John 19: 19-30 articulated many amazing events surrounding the circumstances of Jesus’ death. Pilate refused the chief priests that the writing above Jesus be altered… perhaps God dwelling within his heart? That this statement “Jesus of Nazarath, King of the Jews” describing our Lord’s character and authority might continue? Additionally, the many things done by the Roman soldiers were fulfilments of the prophecies of the Old Testament including how Christ tenderly provided for his mother at his death. Sometimes, when God removes one comfort from us, he offers another in ways and places we never considered. Christ’s example teaches us to honor our parents always… providing for their needs, and to provide comfort whenever possible. Observe the dying words of Jesus as He breathed His last… It is finished; that His sufferings were now fulfilled… that all prophecies of the Old Testament, which pointed at the sufferings of the Messiah, were accomplished… that the ceremonial law is abolished; the substance is now come, and all the shadows are done away… that an end is made of transgression by bringing in an everlasting righteousness… that His sufferings were now finished in both soul and body… that the work of man’s redemption and salvation is now completed. His life was not taken forcibly from Him but freely given up.

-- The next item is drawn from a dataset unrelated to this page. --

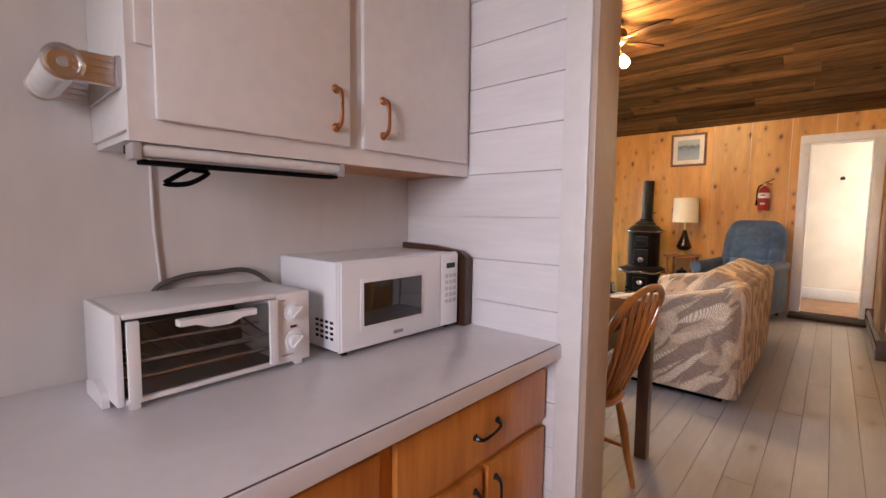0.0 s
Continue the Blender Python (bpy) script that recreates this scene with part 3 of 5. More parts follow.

John 19:31-37 saw Jesus lay His life down with his body speared. The very fountain of life offered blood and water from the pierced side of our Redeemer, signifying the two great benefits which all believers partake of through Christ, justification and sanctification with blood signifying atonement and water for purification (Philippians 3). Pilate not allowing Christ’s legs to be broken fulfilled Scripture (Psalm 34:20)… the paschal lamb described in Exodus 12:46.
In John 19:38-42, just as Joseph of Arimathea and Nicodemus stepped up to tend to Christ’s body after his death and show value they had for Christ’s person and doctrine, we are called to do our duty daily and leave it to God to fulfill His promises in His own way and His own time. However, in order to accomplish this task, we must prepare our hearts, for where God has a throne and an altar in the heart, there is a living temple in which the Spirit will be manifested (Exodus 40, Proverbs 16).
My prayer is that we continue to look to Jesus, whom, by our sins, we have ignorantly and heedlessly pierced, who shed from His wounded side both water and blood, that we might be justified and sanctified in His name. So great was His love for us, that He endured unspeakable suffering to set us free from condemnation forever… what greater love than this exists? Let us continue to live our lives in such a way that is honoring to God for His tremendous suffering, so that when people who don’t even know our name can recognize that there is change… that when they see us, they’re seeing You! In Jesus’ name… Amen.
Happy Easter all…
One response to “Ex. 40; John 19; Prov. 16; Phil. 3”
We are so desensitized to the painful death of Christ; I think that is why the movie’s depiction is so hard to watch. The scenes are meant to make you want to turn the movie off or get up and leave the room. Yet when I am truly convicted of how I grieve the Holy Spirit, I get that same feeling. The image of Christ bleeding for me. To be forgiven. To see Him resurrected so that my hope is restored. I don’t watch this movie often, but confession happens daily. How sweet to see the image of His glory!